Thursday, September 15, 2016

The British Labour Party Whitewashes its Anti-Semitism


(Ed. Note: Why Israel felt is was necessary to debase itself to this Jew-hating thug and beg him to come to Yad Vashem is a mystery to me. Did they expect him to have a sudden epiphany and love us? The world may hate us but they love Yad Vashem because they love dead Jews. Apparently, Corbyn can't even manage that.)


By Denis MacEoin

  • When the inquiry's report was published on June 30, it turned out to be what most Jews and pro-Israel activists had suspected it would be from the beginning: a whitewash. It opens with the words: "The Labour Party is not overrun by anti-Semitism, Islamophobia or other forms of racism". But nobody had ever suggested that it was. 
  • The report is vague and waffly, 28 pages saying almost nothing about the subject under question, anti-Semitism, which is throughout subsumed under general issues of racism. 
  • The working definitions of anti-Semitism for the European Monitoring Centre on Racism and Xenophobia and the US State Department, along with others, agree that exaggerated, mendacious, or malicious criticism of the Jewish state, or the setting of double standards for Israel that are used for no other nation, is anti-Semitic.
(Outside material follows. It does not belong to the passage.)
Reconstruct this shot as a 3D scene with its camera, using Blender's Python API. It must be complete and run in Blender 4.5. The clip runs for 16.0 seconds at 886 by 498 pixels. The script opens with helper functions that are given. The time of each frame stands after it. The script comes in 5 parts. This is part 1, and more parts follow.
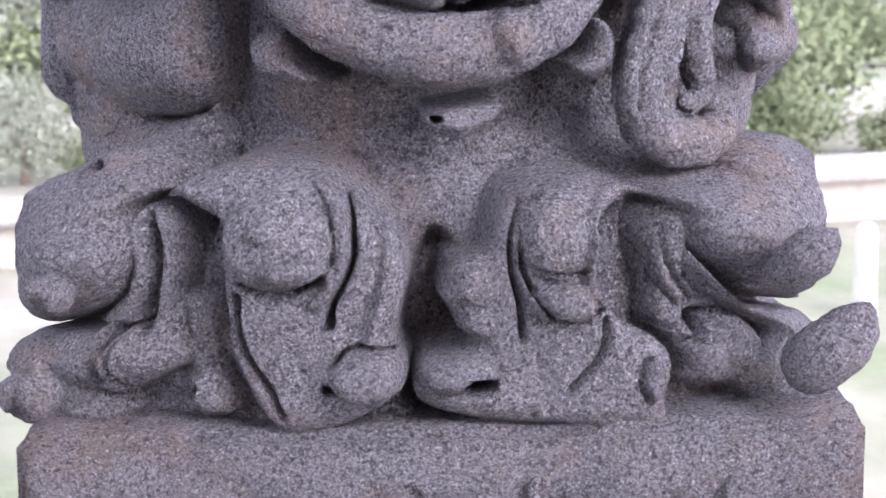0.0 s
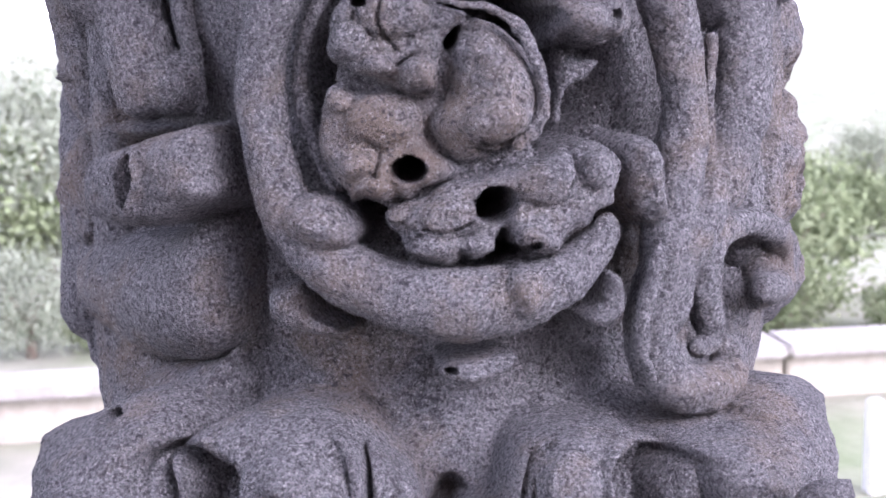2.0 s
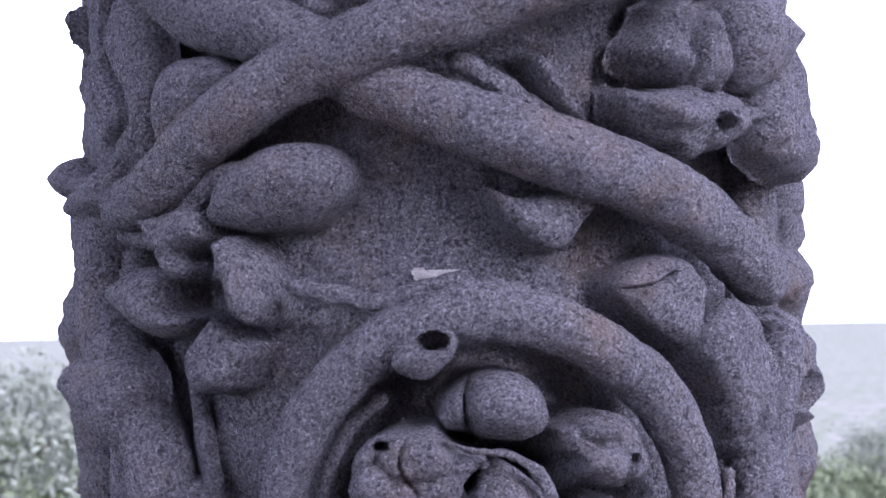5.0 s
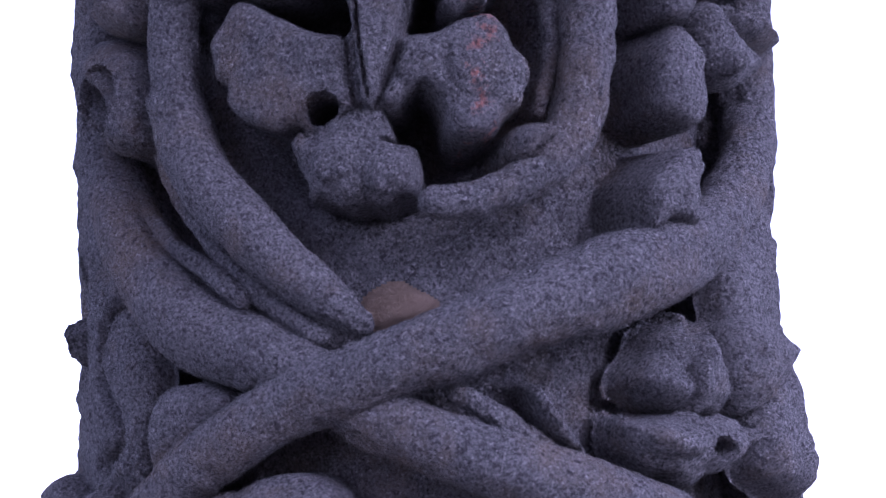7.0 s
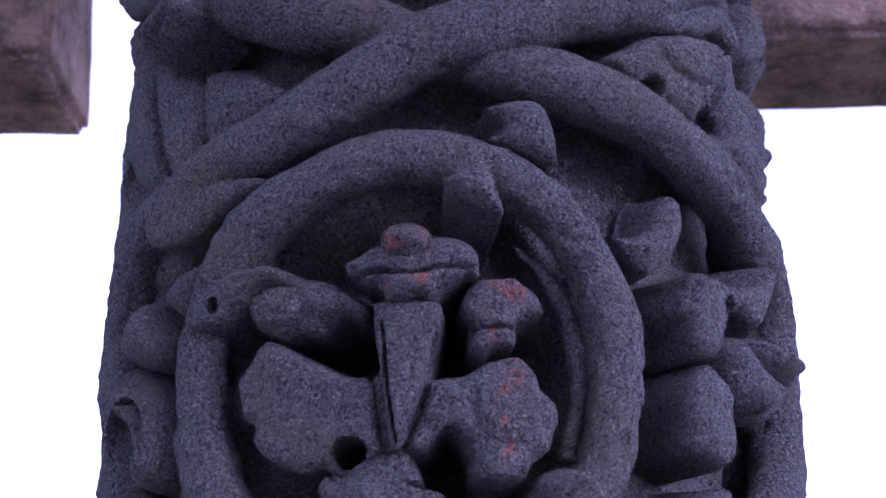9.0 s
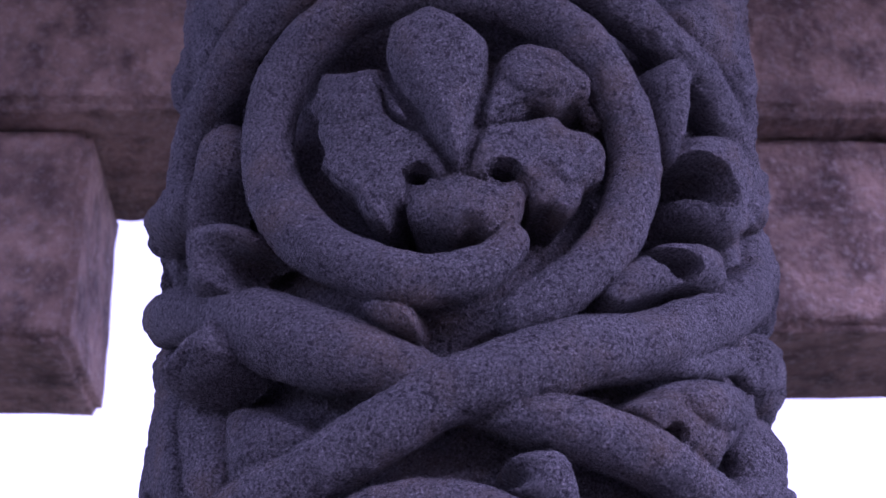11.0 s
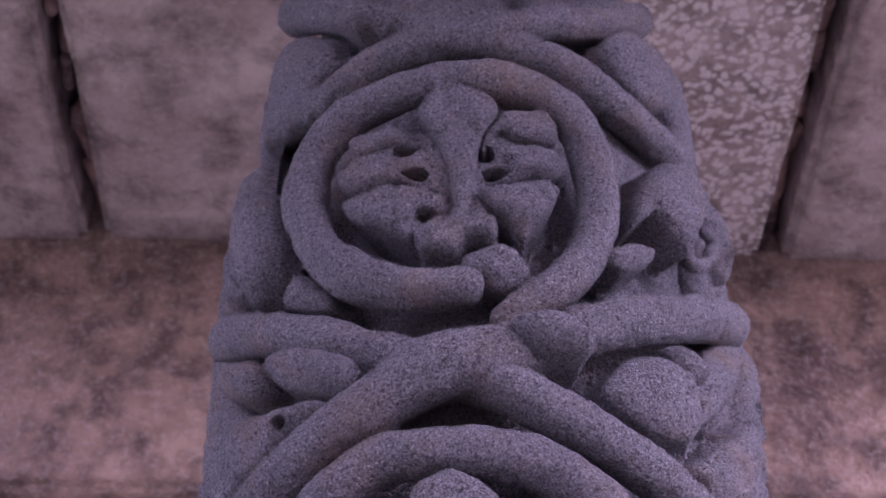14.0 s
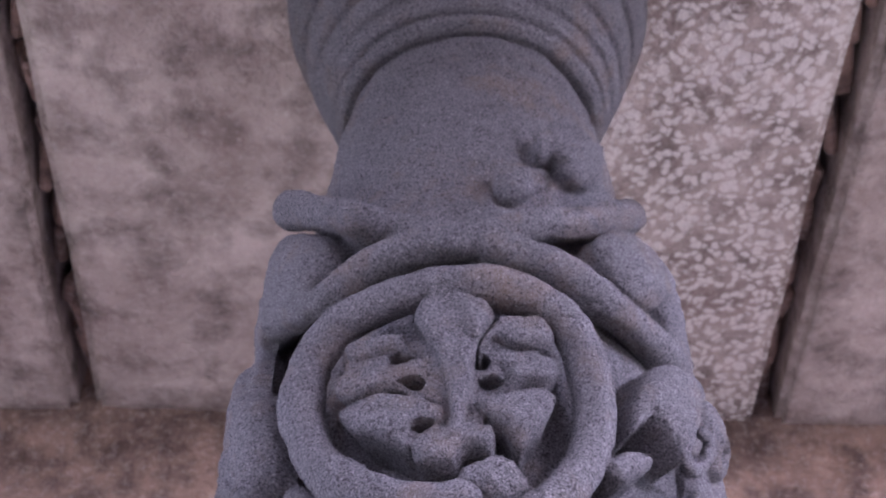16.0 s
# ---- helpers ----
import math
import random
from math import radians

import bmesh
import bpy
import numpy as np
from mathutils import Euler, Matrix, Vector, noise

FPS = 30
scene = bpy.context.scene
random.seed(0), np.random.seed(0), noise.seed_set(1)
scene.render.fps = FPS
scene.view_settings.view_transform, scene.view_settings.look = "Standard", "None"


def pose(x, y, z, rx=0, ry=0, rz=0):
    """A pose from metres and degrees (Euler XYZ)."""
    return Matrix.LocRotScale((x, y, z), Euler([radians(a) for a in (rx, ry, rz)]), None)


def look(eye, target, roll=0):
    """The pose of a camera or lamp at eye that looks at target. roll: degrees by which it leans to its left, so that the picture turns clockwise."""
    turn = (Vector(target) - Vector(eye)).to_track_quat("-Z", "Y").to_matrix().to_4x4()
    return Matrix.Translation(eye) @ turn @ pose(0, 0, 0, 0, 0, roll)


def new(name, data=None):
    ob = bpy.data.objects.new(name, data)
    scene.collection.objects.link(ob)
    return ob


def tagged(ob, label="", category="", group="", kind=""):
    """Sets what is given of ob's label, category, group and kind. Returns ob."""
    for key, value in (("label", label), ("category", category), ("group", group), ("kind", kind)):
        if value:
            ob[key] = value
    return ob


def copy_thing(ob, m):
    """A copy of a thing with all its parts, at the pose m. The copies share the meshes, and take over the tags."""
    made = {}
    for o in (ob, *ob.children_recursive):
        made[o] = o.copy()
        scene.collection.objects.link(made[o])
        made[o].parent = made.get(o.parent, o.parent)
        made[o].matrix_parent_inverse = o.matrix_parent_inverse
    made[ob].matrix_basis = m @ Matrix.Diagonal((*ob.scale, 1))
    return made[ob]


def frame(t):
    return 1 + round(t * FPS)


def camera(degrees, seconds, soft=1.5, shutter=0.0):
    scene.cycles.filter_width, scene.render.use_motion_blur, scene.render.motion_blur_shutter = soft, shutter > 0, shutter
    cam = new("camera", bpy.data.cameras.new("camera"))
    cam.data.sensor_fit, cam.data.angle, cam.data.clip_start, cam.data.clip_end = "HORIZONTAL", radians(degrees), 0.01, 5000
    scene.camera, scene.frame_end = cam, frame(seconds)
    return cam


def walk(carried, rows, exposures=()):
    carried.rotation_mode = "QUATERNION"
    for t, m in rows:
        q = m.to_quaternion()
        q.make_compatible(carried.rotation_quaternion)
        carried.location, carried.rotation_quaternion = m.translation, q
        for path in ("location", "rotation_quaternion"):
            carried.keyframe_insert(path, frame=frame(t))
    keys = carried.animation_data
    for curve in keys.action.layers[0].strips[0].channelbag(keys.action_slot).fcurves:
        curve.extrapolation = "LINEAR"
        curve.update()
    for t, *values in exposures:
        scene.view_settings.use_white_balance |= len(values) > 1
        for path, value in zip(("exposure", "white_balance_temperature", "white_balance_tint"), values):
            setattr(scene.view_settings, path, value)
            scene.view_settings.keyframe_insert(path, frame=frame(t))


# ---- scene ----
cam = camera(31.9, 16.0)
PATH = [
    (0, (-0.0892, -0.7676, 1.4448), (0.0148, 0.1949, 1.1939), -1.72),
    (0.5, (-0.0901, -0.7680, 1.4554), (0.0181, 0.1996, 1.2273), -1.72),
    (1, (-0.0910, -0.7684, 1.4661), (0.0157, 0.2046, 1.2615), -1.70),
    (1.5, (-0.0919, -0.7688, 1.4767), (0.0150, 0.2089, 1.2959), -1.78),
    (2, (-0.0928, -0.7692, 1.4873), (0.0134, 0.2144, 1.3419), -1.82),
    (2.5, (-0.0937, -0.7696, 1.4979), (0.0103, 0.2173, 1.3747), -1.69),
    (3, (-0.0945, -0.7701, 1.5085), (0.0104, 0.2202, 1.4172), -1.61),
    (3.5, (-0.0954, -0.7705, 1.5192), (0.0132, 0.2221, 1.4640), -1.51),
    (4, (-0.0963, -0.7709, 1.5298), (0.0138, 0.2229, 1.5138), -1.47),
    (4.2, (-0.0968, -0.7715, 1.5358), (0.0123, 0.2225, 1.5296), -1.37),
    (6.3, (-0.1013, -0.7783, 1.5989), (0.0111, 0.2069, 1.7282), -1.04),
    (6.5, (-0.1017, -0.7790, 1.6049), (0.0119, 0.2046, 1.7452), -1.06),
    (7, (-0.1028, -0.7806, 1.6199), (0.0133, 0.1969, 1.7964), -1.25),
    (7.5, (-0.1039, -0.7822, 1.6350), (0.0100, 0.1913, 1.8335), -1.19),
    (8, (-0.1050, -0.7838, 1.6500), (0.0054, 0.1815, 1.8867), -1.10),
    (8.5, (-0.1070, -0.7879, 1.6623), (-0.0002, 0.1673, 1.9384), -0.98),
    (9, (-0.1090, -0.7920, 1.6746), (-0.0048, 0.1489, 1.9969), -0.92),
    (9.5, (-0.1111, -0.7961, 1.6869), (-0.0104, 0.1319, 2.0456), -0.80),
    (9.7, (-0.1119, -0.7977, 1.6918), (-0.0130, 0.1245, 2.0658), -0.69),
    (11.8, (-0.1205, -0.8148, 1.7435), (-0.0337, 0.0342, 2.2647), 0.44),
    (12, (-0.1213, -0.8165, 1.7484), (-0.0364, 0.0258, 2.2807), 0.58),
    (12.5, (-0.1238, -0.8260, 1.7584), (-0.0413, 0.0002, 2.3158), 0.69),
    (13, (-0.1263, -0.8355, 1.7684), (-0.0464, -0.0284, 2.3534), 0.85),
    (13.5, (-0.1287, -0.8449, 1.7783), (-0.0521, -0.0593, 2.3922), 0.97),
    (14, (-0.1312, -0.8544, 1.7883), (-0.0572, -0.0951, 2.4348), 0.91),
    (14.5, (-0.1337, -0.8639, 1.7982), (-0.0615, -0.1229, 2.4658), 0.73),
    (15, (-0.1361, -0.8734, 1.8082), (-0.0616, -0.1462, 2.4905), 0.37),
    (15.5, (-0.1386, -0.8829, 1.8181), (-0.0624, -0.1671, 2.5122), 0.24),
    (16, (-0.1411, -0.8924, 1.8281), (-0.0667, -0.1916, 2.5375), 0.20),
]
EXPOSURES = [(0, 2.25, 5950, 30), (4, 1.9, 5550, 33), (7, 0.95, 5080, 46), (9.5, 0.62, 5020, 56), (12, 0.55, 5200, 74), (14.5, 2.1, 5750, 58), (16, 2.45, 5650, 42)]
cam.data.dof.use_dof, cam.data.dof.focus_distance, cam.data.dof.aperture_fstop = True, 0.88, 21.0
walk(cam, [(t, look(eye, target, roll)) for t, eye, target, roll in PATH], EXPOSURES)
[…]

It is precisely accusations of this kind that make up the bulk of the Labour Party's anti-Semitic comments, including statements still being made by some party members, including Jeremy Corbyn himself. 
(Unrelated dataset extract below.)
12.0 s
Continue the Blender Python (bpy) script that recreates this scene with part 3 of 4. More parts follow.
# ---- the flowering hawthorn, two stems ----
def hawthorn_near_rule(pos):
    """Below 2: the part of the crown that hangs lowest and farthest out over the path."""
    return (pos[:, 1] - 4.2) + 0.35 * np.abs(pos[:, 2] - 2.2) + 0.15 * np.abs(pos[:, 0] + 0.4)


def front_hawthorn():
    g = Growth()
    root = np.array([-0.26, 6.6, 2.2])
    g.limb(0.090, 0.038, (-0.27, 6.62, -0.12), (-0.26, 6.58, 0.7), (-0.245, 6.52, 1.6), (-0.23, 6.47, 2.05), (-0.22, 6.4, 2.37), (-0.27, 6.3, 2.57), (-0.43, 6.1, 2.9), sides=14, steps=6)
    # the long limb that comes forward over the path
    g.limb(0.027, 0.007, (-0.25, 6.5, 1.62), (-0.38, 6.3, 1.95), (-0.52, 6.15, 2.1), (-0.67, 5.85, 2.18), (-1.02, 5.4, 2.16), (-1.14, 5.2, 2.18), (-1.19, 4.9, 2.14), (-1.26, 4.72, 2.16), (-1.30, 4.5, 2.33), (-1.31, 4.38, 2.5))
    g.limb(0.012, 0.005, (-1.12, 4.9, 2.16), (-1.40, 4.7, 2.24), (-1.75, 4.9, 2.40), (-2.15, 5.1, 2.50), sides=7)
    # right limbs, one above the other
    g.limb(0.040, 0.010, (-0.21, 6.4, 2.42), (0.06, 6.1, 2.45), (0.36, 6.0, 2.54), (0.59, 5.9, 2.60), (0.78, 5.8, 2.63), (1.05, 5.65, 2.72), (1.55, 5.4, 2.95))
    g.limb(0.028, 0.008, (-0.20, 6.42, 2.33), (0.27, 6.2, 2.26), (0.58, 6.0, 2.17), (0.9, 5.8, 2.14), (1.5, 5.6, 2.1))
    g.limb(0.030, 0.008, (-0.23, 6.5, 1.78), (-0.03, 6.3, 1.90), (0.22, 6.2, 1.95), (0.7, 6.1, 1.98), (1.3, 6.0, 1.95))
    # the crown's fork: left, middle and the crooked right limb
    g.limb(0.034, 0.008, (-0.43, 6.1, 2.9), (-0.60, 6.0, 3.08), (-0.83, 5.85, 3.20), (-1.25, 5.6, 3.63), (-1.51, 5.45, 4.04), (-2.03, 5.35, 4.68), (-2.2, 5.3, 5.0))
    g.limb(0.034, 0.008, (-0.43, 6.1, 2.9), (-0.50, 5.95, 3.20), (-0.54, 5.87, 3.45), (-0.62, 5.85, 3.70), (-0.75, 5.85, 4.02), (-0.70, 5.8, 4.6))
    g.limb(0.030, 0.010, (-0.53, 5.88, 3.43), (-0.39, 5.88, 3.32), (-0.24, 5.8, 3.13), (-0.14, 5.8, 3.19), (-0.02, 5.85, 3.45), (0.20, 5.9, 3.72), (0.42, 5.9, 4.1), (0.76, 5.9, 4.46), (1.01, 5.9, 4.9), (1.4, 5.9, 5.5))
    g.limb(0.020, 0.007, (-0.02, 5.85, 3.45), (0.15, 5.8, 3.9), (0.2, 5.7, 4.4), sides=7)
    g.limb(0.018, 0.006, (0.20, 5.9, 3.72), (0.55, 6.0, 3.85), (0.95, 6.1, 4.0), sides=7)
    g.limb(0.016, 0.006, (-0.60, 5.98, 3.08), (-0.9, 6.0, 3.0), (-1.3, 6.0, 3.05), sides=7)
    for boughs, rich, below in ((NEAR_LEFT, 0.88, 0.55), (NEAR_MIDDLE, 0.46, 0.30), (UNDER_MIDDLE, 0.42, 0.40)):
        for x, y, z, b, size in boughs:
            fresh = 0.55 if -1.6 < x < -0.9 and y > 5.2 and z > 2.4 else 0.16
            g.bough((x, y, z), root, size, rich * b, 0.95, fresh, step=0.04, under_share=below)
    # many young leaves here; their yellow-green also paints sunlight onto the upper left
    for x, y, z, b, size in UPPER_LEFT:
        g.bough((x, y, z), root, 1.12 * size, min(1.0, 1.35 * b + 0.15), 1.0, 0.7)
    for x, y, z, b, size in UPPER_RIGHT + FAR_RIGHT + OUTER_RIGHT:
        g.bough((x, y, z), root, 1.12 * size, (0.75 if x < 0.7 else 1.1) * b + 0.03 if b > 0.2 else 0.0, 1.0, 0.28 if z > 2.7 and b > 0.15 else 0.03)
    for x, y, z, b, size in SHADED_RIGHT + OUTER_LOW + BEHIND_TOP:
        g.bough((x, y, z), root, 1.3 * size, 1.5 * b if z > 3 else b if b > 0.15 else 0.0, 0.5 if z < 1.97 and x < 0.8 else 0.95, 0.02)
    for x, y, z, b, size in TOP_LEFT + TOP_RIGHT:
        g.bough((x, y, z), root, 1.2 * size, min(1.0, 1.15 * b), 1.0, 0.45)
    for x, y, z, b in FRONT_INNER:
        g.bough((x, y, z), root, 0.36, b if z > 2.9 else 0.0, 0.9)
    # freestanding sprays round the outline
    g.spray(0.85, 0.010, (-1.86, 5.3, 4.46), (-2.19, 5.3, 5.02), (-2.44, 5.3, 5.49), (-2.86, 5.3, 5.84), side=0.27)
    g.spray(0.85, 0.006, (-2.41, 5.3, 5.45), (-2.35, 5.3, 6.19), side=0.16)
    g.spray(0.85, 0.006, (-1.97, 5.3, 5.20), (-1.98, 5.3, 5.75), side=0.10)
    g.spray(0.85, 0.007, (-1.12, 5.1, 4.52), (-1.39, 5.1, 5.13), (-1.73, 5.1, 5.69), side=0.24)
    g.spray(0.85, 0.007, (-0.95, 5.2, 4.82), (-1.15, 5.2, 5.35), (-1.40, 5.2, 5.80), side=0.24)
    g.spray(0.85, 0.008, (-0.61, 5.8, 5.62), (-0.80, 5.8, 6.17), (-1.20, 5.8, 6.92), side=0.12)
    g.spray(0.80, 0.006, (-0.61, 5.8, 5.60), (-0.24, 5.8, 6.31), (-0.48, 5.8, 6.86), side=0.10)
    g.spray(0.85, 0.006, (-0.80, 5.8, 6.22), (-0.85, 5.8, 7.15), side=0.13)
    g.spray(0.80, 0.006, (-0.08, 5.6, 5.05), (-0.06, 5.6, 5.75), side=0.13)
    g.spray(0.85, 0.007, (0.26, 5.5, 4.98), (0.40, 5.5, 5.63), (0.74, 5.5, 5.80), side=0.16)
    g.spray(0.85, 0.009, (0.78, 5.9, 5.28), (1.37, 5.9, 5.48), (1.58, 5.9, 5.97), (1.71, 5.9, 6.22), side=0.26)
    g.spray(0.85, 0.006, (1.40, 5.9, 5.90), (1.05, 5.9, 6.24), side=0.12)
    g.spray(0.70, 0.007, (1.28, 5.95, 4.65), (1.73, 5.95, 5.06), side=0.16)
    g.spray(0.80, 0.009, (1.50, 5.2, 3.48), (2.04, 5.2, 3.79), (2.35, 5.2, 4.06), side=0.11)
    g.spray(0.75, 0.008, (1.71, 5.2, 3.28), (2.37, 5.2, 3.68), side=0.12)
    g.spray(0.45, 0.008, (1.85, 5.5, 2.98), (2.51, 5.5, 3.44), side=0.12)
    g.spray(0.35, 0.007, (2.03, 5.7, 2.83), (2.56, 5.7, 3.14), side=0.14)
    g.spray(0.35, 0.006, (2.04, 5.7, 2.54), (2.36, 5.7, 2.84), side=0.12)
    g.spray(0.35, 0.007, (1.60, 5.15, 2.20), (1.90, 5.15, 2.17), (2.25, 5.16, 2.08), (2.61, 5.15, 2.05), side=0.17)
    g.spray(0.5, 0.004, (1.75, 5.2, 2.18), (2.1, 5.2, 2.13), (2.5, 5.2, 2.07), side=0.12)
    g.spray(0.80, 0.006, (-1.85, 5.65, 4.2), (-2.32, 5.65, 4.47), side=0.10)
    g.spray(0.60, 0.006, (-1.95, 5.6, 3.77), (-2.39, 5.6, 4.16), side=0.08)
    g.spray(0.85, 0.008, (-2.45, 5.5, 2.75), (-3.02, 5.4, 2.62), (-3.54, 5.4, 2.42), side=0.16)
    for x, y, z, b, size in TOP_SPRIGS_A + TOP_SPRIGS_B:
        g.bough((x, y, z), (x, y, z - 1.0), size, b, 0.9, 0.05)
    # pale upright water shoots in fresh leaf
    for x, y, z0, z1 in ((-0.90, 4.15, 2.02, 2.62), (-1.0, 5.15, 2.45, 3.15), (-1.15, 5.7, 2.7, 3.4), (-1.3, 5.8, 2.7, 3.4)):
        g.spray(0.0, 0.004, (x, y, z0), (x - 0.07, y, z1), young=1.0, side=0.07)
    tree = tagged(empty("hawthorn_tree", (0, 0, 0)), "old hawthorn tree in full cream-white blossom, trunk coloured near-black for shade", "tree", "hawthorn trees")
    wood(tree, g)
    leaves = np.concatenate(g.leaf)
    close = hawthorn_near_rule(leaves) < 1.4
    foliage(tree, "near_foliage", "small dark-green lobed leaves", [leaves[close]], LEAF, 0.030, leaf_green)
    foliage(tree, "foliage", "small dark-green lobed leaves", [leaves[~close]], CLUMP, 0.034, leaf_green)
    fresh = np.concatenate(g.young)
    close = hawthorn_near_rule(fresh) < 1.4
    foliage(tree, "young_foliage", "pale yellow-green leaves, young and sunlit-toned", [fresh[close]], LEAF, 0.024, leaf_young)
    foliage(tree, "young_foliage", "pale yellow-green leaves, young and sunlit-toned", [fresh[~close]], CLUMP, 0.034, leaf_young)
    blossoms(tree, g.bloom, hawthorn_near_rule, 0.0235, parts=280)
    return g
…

Jeremy Corbyn (center) is questioned by a House of Commons Home Affairs Committee on the Labour party's anti-Semitism inquiry, while the inquiry's author, Shami Chakrabarti (left) scribbles a note to him, July 4, 2016. (Image source: UK Parliament)


Britain's Labour Party, out of power since 2010, more or less cut its own throat when its members (plus fresh recruits who, instead of taking out membership, paid £3 to vote in the leadership election in 2015) chose Jeremy Corbyn, a formerly marginalized far left socialist, as the new head of the party. Ordinary Labour voters were horrified, knowing from day one that Corbyn could never lead the party to government and was not either remotely Prime Ministerial material. But vast numbers of young extreme left-wingers, flushed with victory and dedicated to an idealistic coming revolution and led by a new Corbyn-worshipping movement called Momentum, were determined to take traditional working- and middle-class voters in a direction that had little or no appeal to them at all.